> _WHAT TO WORK ON_
Would you transcribe all of the data exactly, down to the last character?

Begin RECORDED DATA

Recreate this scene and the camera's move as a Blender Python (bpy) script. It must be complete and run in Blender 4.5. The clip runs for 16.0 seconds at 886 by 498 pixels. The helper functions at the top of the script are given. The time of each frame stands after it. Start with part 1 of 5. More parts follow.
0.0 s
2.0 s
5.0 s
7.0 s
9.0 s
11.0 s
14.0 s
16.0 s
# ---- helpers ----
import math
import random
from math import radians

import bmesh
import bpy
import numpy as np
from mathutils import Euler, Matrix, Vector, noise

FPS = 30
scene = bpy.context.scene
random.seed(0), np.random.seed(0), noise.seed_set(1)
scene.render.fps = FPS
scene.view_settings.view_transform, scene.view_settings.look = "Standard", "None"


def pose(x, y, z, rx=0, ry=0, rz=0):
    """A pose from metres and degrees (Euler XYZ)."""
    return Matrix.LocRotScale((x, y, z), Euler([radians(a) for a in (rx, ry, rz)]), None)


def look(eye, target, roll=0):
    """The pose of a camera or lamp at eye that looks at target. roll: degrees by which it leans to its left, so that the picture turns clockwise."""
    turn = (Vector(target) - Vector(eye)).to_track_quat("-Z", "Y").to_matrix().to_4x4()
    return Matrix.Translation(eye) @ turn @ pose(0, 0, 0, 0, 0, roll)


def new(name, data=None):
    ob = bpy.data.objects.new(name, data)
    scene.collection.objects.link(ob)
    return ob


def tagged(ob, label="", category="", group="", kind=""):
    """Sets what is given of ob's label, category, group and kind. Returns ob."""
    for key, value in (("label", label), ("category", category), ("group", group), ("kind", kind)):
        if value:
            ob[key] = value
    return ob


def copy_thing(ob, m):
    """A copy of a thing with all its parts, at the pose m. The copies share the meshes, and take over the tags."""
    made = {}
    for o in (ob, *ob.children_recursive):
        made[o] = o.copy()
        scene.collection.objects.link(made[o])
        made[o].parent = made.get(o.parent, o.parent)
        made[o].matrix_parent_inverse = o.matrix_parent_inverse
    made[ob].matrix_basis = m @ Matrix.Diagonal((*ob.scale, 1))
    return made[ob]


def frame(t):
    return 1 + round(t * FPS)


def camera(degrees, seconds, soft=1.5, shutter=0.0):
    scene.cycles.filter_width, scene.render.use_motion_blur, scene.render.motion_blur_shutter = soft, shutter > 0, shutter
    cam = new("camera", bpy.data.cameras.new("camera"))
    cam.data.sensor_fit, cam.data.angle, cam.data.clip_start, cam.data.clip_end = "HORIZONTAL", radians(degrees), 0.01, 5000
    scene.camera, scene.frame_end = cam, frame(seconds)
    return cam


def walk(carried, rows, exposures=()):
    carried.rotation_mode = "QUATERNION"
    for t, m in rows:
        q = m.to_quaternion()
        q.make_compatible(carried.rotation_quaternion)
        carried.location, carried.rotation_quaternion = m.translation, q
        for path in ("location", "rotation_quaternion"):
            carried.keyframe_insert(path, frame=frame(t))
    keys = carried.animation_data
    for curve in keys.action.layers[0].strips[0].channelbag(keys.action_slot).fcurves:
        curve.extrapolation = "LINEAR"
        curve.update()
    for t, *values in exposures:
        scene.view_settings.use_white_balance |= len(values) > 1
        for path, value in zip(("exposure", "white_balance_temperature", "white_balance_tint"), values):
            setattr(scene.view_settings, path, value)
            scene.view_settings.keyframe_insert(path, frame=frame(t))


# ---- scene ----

End RECORDED DATA

> _FULL SOLUTION_
Recreate this scene and the camera's move as a Blender Python (bpy) script. It must be complete and run in Blender 4.5. The clip runs for 16.0 seconds at 886 by 498 pixels. The helper functions at the top of the script are given. The time of each frame stands after it. Start with part 1 of 5. More parts follow.
0.0 s
2.0 s
5.0 s
7.0 s
9.0 s
11.0 s
14.0 s
16.0 s
# ---- helpers ----
import math
import random
from math import radians

import bmesh
import bpy
import numpy as np
from mathutils import Euler, Matrix, Vector, noise

FPS = 30
scene = bpy.context.scene
random.seed(0), np.random.seed(0), noise.seed_set(1)
scene.render.fps = FPS
scene.view_settings.view_transform, scene.view_settings.look = "Standard", "None"


def pose(x, y, z, rx=0, ry=0, rz=0):
    """A pose from metres and degrees (Euler XYZ)."""
    return Matrix.LocRotScale((x, y, z), Euler([radians(a) for a in (rx, ry, rz)]), None)


def look(eye, target, roll=0):
    """The pose of a camera or lamp at eye that looks at target. roll: degrees by which it leans to its left, so that the picture turns clockwise."""
    turn = (Vector(target) - Vector(eye)).to_track_quat("-Z", "Y").to_matrix().to_4x4()
    return Matrix.Translation(eye) @ turn @ pose(0, 0, 0, 0, 0, roll)


def new(name, data=None):
    ob = bpy.data.objects.new(name, data)
    scene.collection.objects.link(ob)
    return ob


def tagged(ob, label="", category="", group="", kind=""):
    """Sets what is given of ob's label, category, group and kind. Returns ob."""
    for key, value in (("label", label), ("category", category), ("group", group), ("kind", kind)):
        if value:
            ob[key] = value
    return ob


def copy_thing(ob, m):
    """A copy of a thing with all its parts, at the pose m. The copies share the meshes, and take over the tags."""
    made = {}
    for o in (ob, *ob.children_recursive):
        made[o] = o.copy()
        scene.collection.objects.link(made[o])
        made[o].parent = made.get(o.parent, o.parent)
        made[o].matrix_parent_inverse = o.matrix_parent_inverse
    made[ob].matrix_basis = m @ Matrix.Diagonal((*ob.scale, 1))
    return made[ob]


def frame(t):
    return 1 + round(t * FPS)


def camera(degrees, seconds, soft=1.5, shutter=0.0):
    scene.cycles.filter_width, scene.render.use_motion_blur, scene.render.motion_blur_shutter = soft, shutter > 0, shutter
    cam = new("camera", bpy.data.cameras.new("camera"))
    cam.data.sensor_fit, cam.data.angle, cam.data.clip_start, cam.data.clip_end = "HORIZONTAL", radians(degrees), 0.01, 5000
    scene.camera, scene.frame_end = cam, frame(seconds)
    return cam


def walk(carried, rows, exposures=()):
    carried.rotation_mode = "QUATERNION"
    for t, m in rows:
        q = m.to_quaternion()
        q.make_compatible(carried.rotation_quaternion)
        carried.location, carried.rotation_quaternion = m.translation, q
        for path in ("location", "rotation_quaternion"):
            carried.keyframe_insert(path, frame=frame(t))
    keys = carried.animation_data
    for curve in keys.action.layers[0].strips[0].channelbag(keys.action_slot).fcurves:
        curve.extrapolation = "LINEAR"
        curve.update()
    for t, *values in exposures:
        scene.view_settings.use_white_balance |= len(values) > 1
        for path, value in zip(("exposure", "white_balance_temperature", "white_balance_tint"), values):
            setattr(scene.view_settings, path, value)
            scene.view_settings.keyframe_insert(path, frame=frame(t))


# ---- scene ----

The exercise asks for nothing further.